Donald Trump’s administration is preparing a large-scale campaign to strip people of U.S. citizenship, CBS News reports.
The White House is expected to announce as soon as today that it intends to seek the denaturalization of 17 naturalized Americans accused of immigration fraud.
The Justice Department said the initiative would be the largest effort to use denaturalization powers. By comparison, from 1990 to 2017, the department filed an average of only 11 such lawsuits a year.
Federal law allows citizenship to be revoked for people who obtained it through naturalization if the authorities prove that it was secured by fraud. That can include concealing criminal activity or other material information.
According to CBS News, some of the 17 individuals have already been convicted of serious crimes, including sexual offenses against children. Others have been convicted of fraud or are accused of violating immigration law.
Among them are an immigrant from Haiti accused of sexually abusing his own daughter; a native of the former Yugoslavia convicted of sexually abusing a child; a Mexican-born man convicted of receiving explicit images of minors; a former Catholic priest from Colombia accused of child sexual abuse; and a Philippines-born man who pleaded guilty in a case involving a sexual offense against a child.
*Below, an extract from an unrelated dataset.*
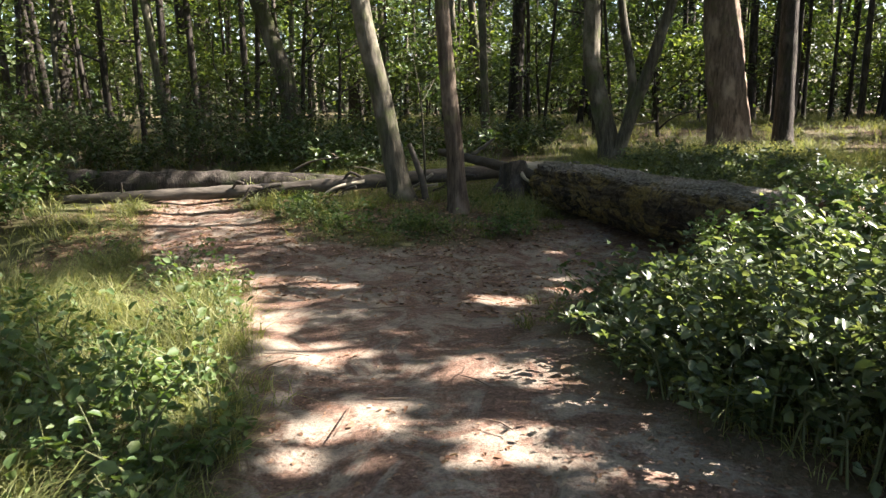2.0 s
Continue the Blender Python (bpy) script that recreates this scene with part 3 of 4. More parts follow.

The list also includes an Indian-born man accused of H-1B visa fraud; the daughter of a Colombian drug trafficker accused of money laundering; a Jamaica-born man convicted of wire fraud; and a Cuba-born woman accused of defrauding a casino owned by a Native American tribe.
If courts grant the denaturalization lawsuits, these people will revert to their previous immigration status—typically that of a U.S. permanent resident. Along with citizenship, they will lose the rights and protections it confers, including protection from deportation.